Dans le cas de salariés fréquemment absents pour des durées plus ou moins longues, cette nouvelle loi va engendrer différentes périodes de report au titre des différents arrêts maladie, cela suppose pour le chef d’entreprise une gestion rigoureuse pour en assurer à la fois le suivi et l’information des salariés sur leurs droits. Au risque, si le délai de report n’est pas annoncé que ces droits n’expirent jamais.
Au-delà de son coût financier, la loi impose donc aux chefs d’entreprise une nouvelle obligation administrative ?
P. Pierre : C’est pour limiter l’impact financier de la loi et de la jurisprudence que la loi a créé un délai de report. Celui-ci permet à un salarié de prendre ses CP dans un délai de 15 mois à l’issue de la reprise du travail. La loi prévoit que l’employeur doit indiquer ce report à chaque arrêt de travail, et ce quelle que soit la durée. Le législateur ayant vu la charge que cela pouvait représenter pour le chef d’entreprise a précisé que l’information pouvait être donnée par tous les moyens pour marquer le point de départ de ce délai.
Ainsi, le chef d’entreprise peut informer le salarié du nombre de jours qu’il a acquis et qu’il peut reporter et de la fin du délai de 15 mois par courrier ou par mention sur son bulletin de salaire. L’intégrer au bulletin de paie est peut-être le plus efficace mais cela risque d’en complexifier davantage la lecture alors que dans le même temps un projet de loi pour simplifier les bulletins de paie est en cours et que deux compteurs existent déjà sur le bulletin de paie – congés acquis et congés en cours d’acquisition.
En outre, si l’information passe par le bulletin de paie, cela pourrait conduire à différencier les compteurs de CP dont ceux liés à l’arrêt maladie. Si in fine, l’impact financier pour les entreprises sera beaucoup moins lourd que ce que l’on pouvait craindre, c’est donc un formalisme et une contrainte administrative supplémentaire pour les chefs d’entreprise.
Que doivent-ils faire pour se mettre en conformité ?
P. Pierre : Il est indispensable que les chefs d’entreprise intègrent et appréhendent ces nouvelles règles pour bien comprendre les tenants et les aboutissants de cette loi qui aborde des points très techniques.
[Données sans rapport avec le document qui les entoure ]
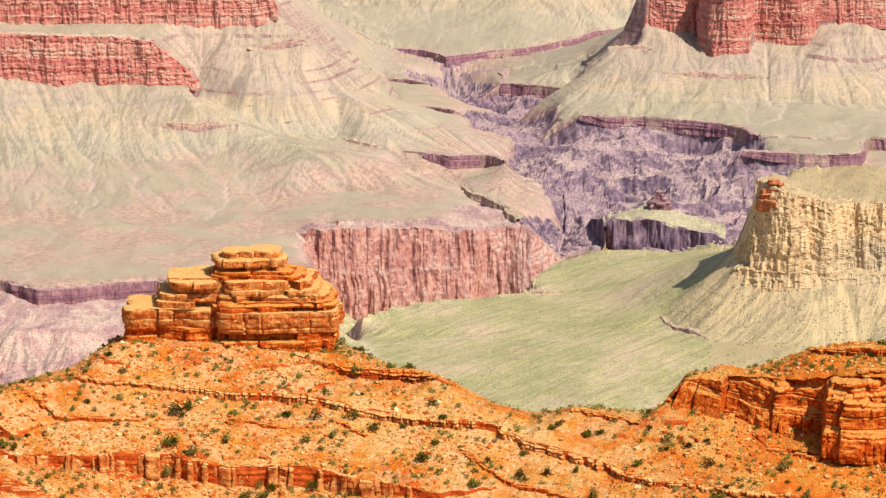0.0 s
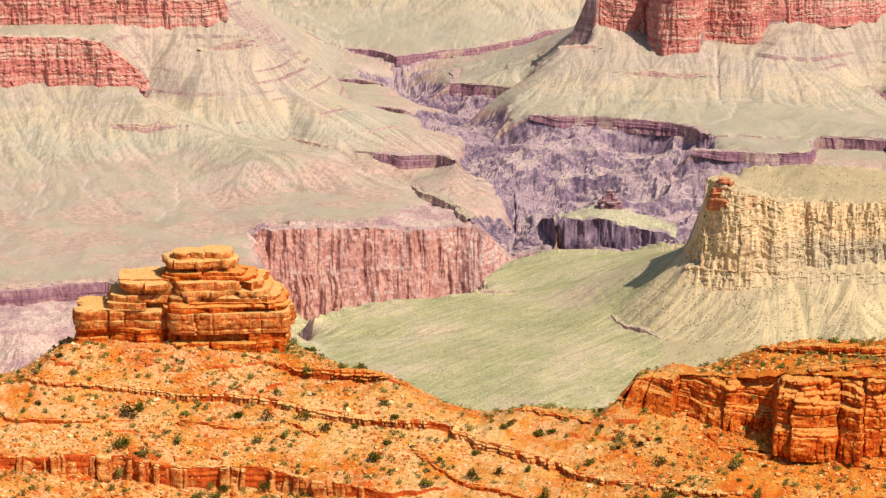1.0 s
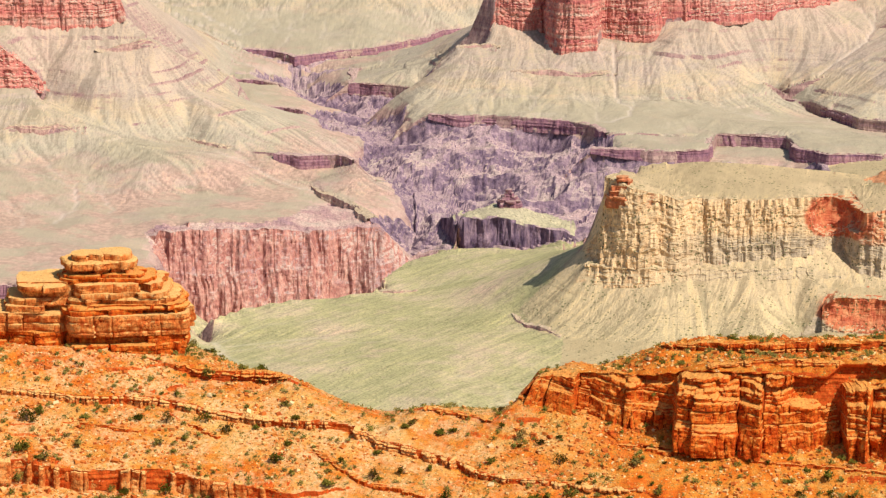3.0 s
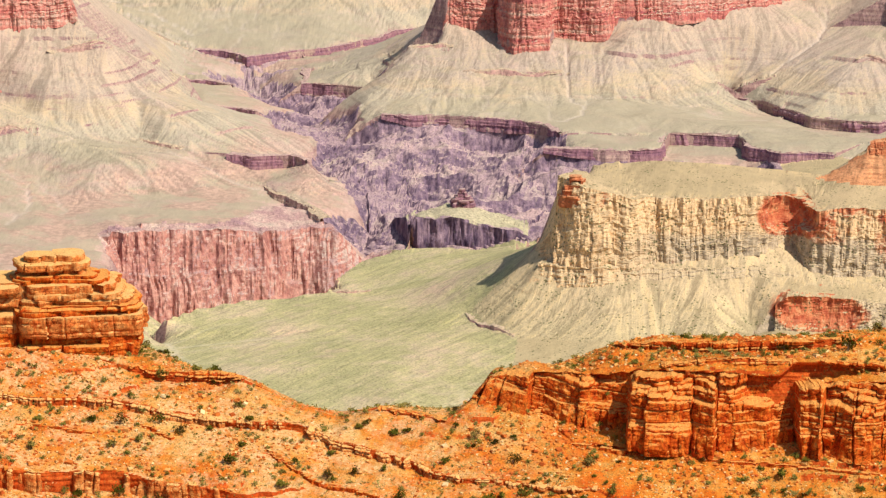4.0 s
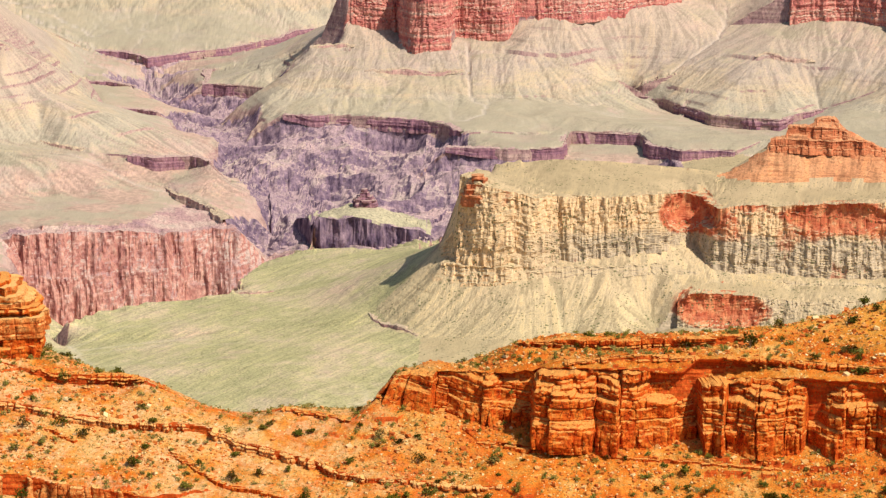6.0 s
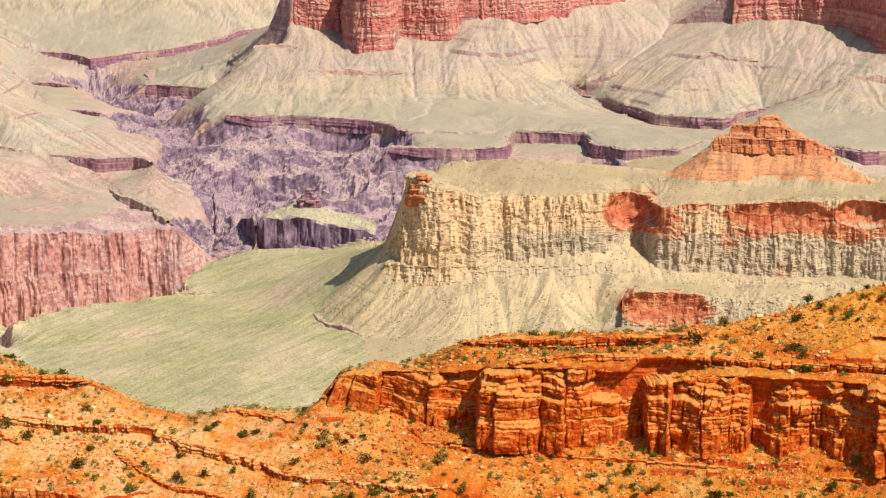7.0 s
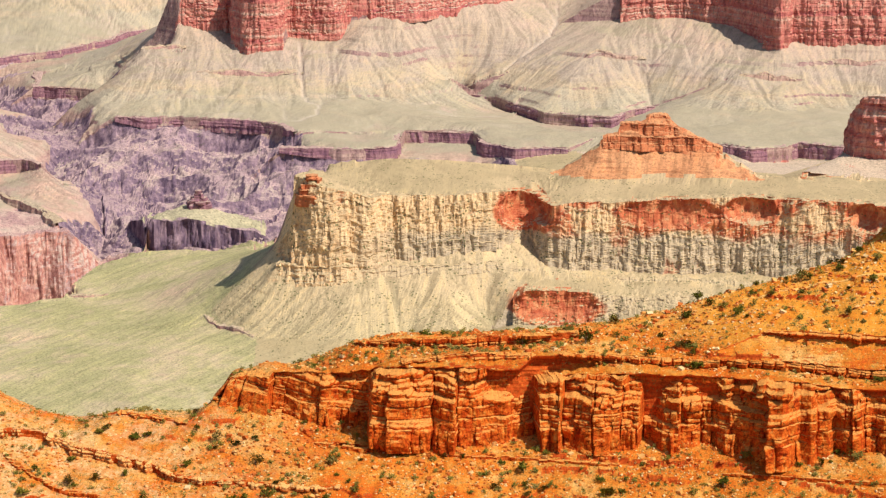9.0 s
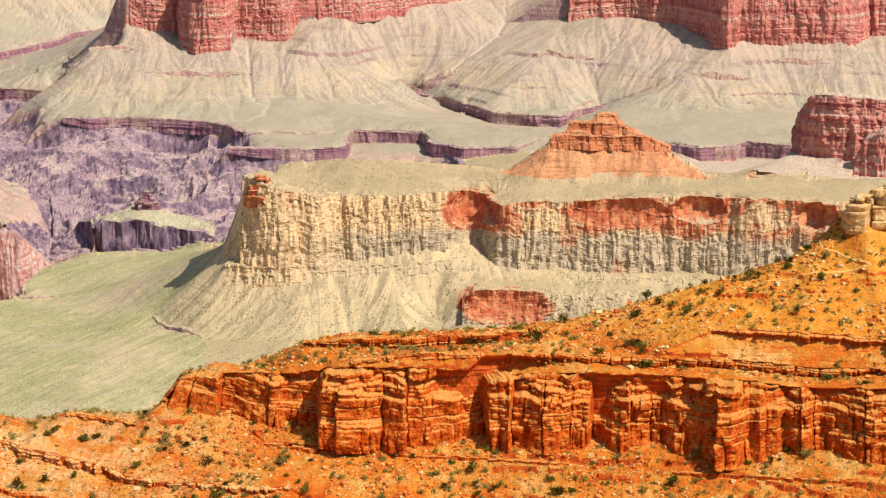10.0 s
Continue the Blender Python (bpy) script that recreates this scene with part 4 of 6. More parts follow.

Pour se familiariser avec ces règles et être en mesure de les expliquer aux salariés –nombre d’entre eux sont dans l’attente de récupérer leurs congés–, ils peuvent se faire accompagner par des prestataires de paie.
Pour l’heure, nous attendons encore des précisions car le texte est incomplet. Si la loi permet de faire en sorte que le risque financier soit moins élevé pour l’employeur, celui-ci doit néanmoins faire preuve de rigueur dans la gestion des CP et des arrêts maladie. Il revient aux entreprises de s’interroger sur le meilleur moyen pour elles d’assurer ce suivi, via des logiciels de paie, des outils de SIRH (pour envoyer des notifications automatiques au salarié dès qu’il reprend le travail) ou un suivi manuel.
Se pose également la question de la gestion de la rétroactivité de ces congés : les employeurs ont-ils intérêt à prendre les devants et à anticiper et calculer les droits potentiels des salariés ou bien à attendre des réclamations de leur part ? Dit autrement, ont-ils intérêt à être pro-actif sur le sujet ou à attendre que les salariés agissent en contentieux ? Sachant que ces derniers disposent d’un délai de 2 ans à compter de la publication de la loi pour faire valoir leurs droits. Tout dépend du climat social qui règne au sein de l’entreprise et du nombre de cas concernés estimé.
Quoi qu’il en soit, les entreprises doivent pouvoir quantifier le risque et ont intérêt à dresser un état des lieux des congés à régulariser sur les années antérieures. Pour les salariés ayant quitté l’entreprise, le délai classique de prescription de 3 ans à compter de la publication de la loi semble devoir s’appliquer.